Most analysts explain Trump’s actions as a play for time. He may ultimately lose—but if that ultimately can be postponed past November 2020, a late loss may serve as the next best thing to a win.

But here’s a reason to wonder whether the calendar serves Trump quite as well as most analysts assume. What is Trump hiding in those returns? Your guess is as good as anyone’s. The secret could be mild: He’s not as wealthy as he likes to boast. The secret could be embarrassing, but not illegal: He personally hugely benefited from special favors in the recent tax cut. The secret could raise national-security concerns. Or the secret could even point to a lifelong career of financial fraud.

The longer the fight over the returns continues—especially if Trump loses in the lower courts but appeals and appeals again—the more likely it is that Americans will assume the worst.

Trump already suffers from a wide and deep public-opinion disbelief in his integrity. In September, Gallup asked respondents to rate Trump’s ethics compared with those of other presidents. Sixty-eight percent regarded him as less ethical than Ronald Reagan; 58 percent as less ethical than Barack Obama; and 52 percent as less ethical than Bill Clinton.

Trump even suffers in comparison to Richard Nixon: 43 percent rate Trump as less ethical than Nixon, while only 37 percent rate him higher.

Quinnipiac University produced even more troubling results in March. Sixty-five percent told pollsters that they regard Trump as dishonest, the worst honesty number yet recorded by any survey. Sixty-four percent of Americans believe that Trump committed crimes before becoming president.

It’s often assumed that Trump has a solid 40 percent base. But that’s not true on ethics matters. Ethics surveys reveal a split between strong supporters and softer supporters.

When the Pew Research Center asked in January whether Trump was separating his business interests from his official duties, only 28 percent expressed strong confidence that he was doing so. Another 13 percent described themselves as “somewhat” confident. While 66 percent of conservative Republicans expressed strong confidence in Trump’s integrity, only 39 percent of self-described moderate Republicans did so.

It’s unrealistic to imagine a split within the GOP over these issues, but it’s easy to imagine a continued melting away of Trump’s support on questions of ethics. Nearly two-thirds of Americans now agree that Trump should release his tax returns, again according to Pew.

Polls will not bend Trump on an issue as seemingly existential to him as keeping his tax returns concealed. But the issue of the tax returns may bend Trump’s polls.

Over the next weeks, Trump will be fighting multiple financial-disclosure fights. He has intervened to stop Deutsche Bank from complying with a congressional subpoena of his bank records. He threatens to fight to prevent Special Counsel Robert Mueller from testifying about Trump’s Russia connections. He’s already lost the first round of the emoluments-clause lawsuit filed by the state of Maryland and the District of Columbia.

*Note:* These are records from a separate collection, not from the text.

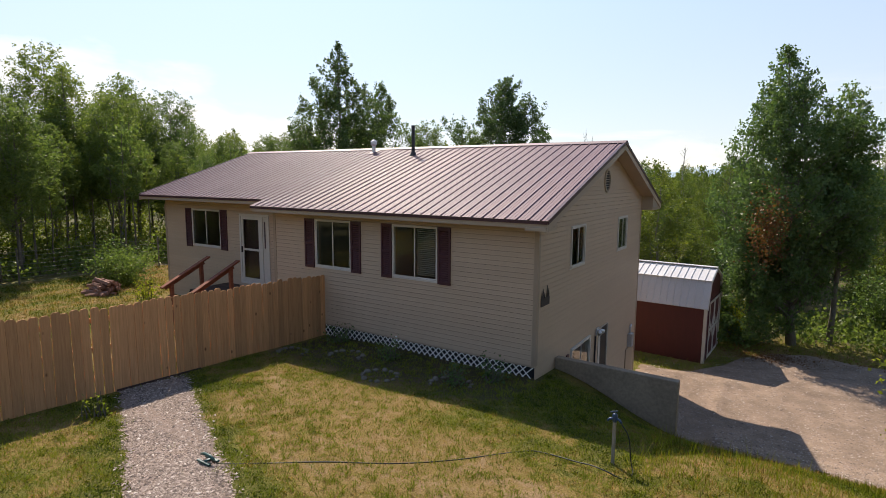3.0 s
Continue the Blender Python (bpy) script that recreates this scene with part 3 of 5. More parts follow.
def panel(x0, x1, y_eave, slope, back=False):
    """A ribbed sheet from the eave up to the ridge, cut to the length of its run."""
    prof = [(x0, 0.0)]
    k = math.floor((x0 - 0.248) / RIB) - 1
    while 0.248 + k * RIB < x1 + RIB:
        c = 0.248 + k * RIB
        for m, w, h in ((0.0, 0.034, 0.023), (0.085, 0.016, 0.004), (0.155, 0.016, 0.004)):
            lo, hi = c + m - w / 2, c + m + w / 2
            if lo > x0 + 0.002 and hi < x1 - 0.002:
                prof += [(lo, 0.0), (lo + w * 0.26, h), (hi - w * 0.26, h), (hi, 0.0)]
        k += 1
    prof.append((x1, 0.0))
    g = Geo()
    ya, yb = y_eave, RY
    za, zb = roof_z(y_eave), RZ
    a = [(px, ya, za + h) for px, h in prof]
    b = [(px, yb, zb + h) for px, h in prof]
    n = len(prof)
    g.face_set(a + b, [(i, i + 1, n + i + 1, n + i) if not back else (i + 1, i, n + i, n + i + 1) for i in range(n - 1)])
    return g


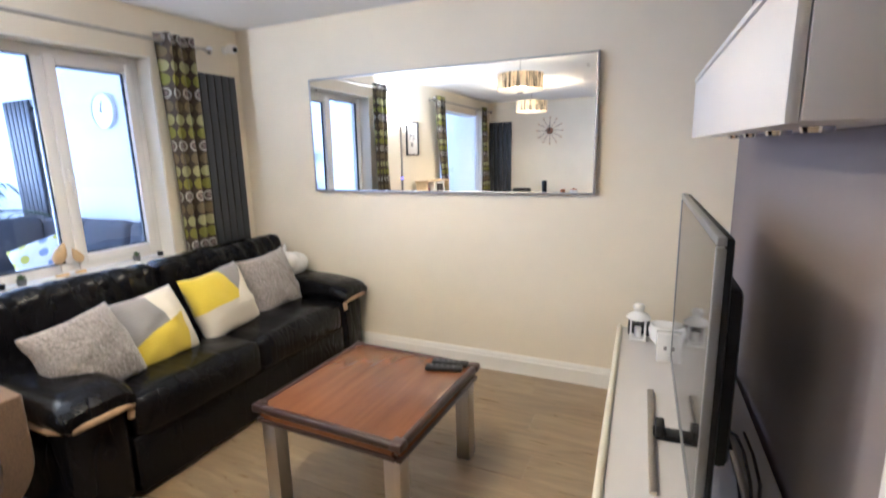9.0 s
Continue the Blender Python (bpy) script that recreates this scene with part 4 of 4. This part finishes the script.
# ---- tv unit, tv, wall cabinet ----
UX0, UX1, UY, UZ = 0.735, 2.56, 3.84, 0.44
tu = thing("tv_unit", "low white gloss tv unit with foam edge guards", "tv unit")
part("top", slab(UX0, UX1, YS + 0.02, UY, UZ - 0.03, UZ, 0.003), GLOSSW, tu)
part("body", slab(UX0 + 0.005, UX1 - 0.005, YS + 0.025, UY - 0.02, 0.06, UZ - 0.03), GLOSSW, tu)
part("plinth", slab(UX0 + 0.05, UX1 - 0.05, YS + 0.06, UY - 0.07, 0, 0.06), DARKGREY, tu)
for i in range(3):
    w = (UX1 - UX0 - 0.02) / 3
    part("drawer_front", slab(UX0 + 0.01 + i * w + 0.002, UX0 + 0.01 + (i + 1) * w - 0.002, UY - 0.02, UY - 0.002, 0.065, UZ - 0.034, 0.002), GLOSSW, tu)
part("edge_guard", merge(tube([(UX0 + 0.05, UY - 0.006, UZ + 0.002), (1.3, UY - 0.004, UZ + 0.003), (2.0, UY - 0.006, UZ + 0.002), (UX1 - 0.01, UY - 0.006, UZ + 0.002)], 0.014, 10),
     tube([(UX0 + 0.003, UY - 0.06, UZ + 0.002), (UX0 + 0.003, YS + 0.10, UZ + 0.002)], 0.014, 10)), FOAM, tu, "cream foam edge guard")
for y in (UY - 0.012, YS + 0.06):
    part("corner_guard", B(0.055, 0.055, 0.038, (UX0 + 0.018, y, UZ - 0.002), 0.012, 3), BEIGEP, tu, "beige corner guard")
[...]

As Trump fights to conceal his financial records, loses, appeals, and loses again, it becomes progressively more plausible to Republicans that those records conceal damaging revelations about serious wrongdoing. Trump is ultimately fighting to prove he’s not a crook. He can postpone delivering the records that would prove the matter one way or another. But as he fights to postpone the inevitable, he risks convincing voters that they do not need a subpoena to read his guilt.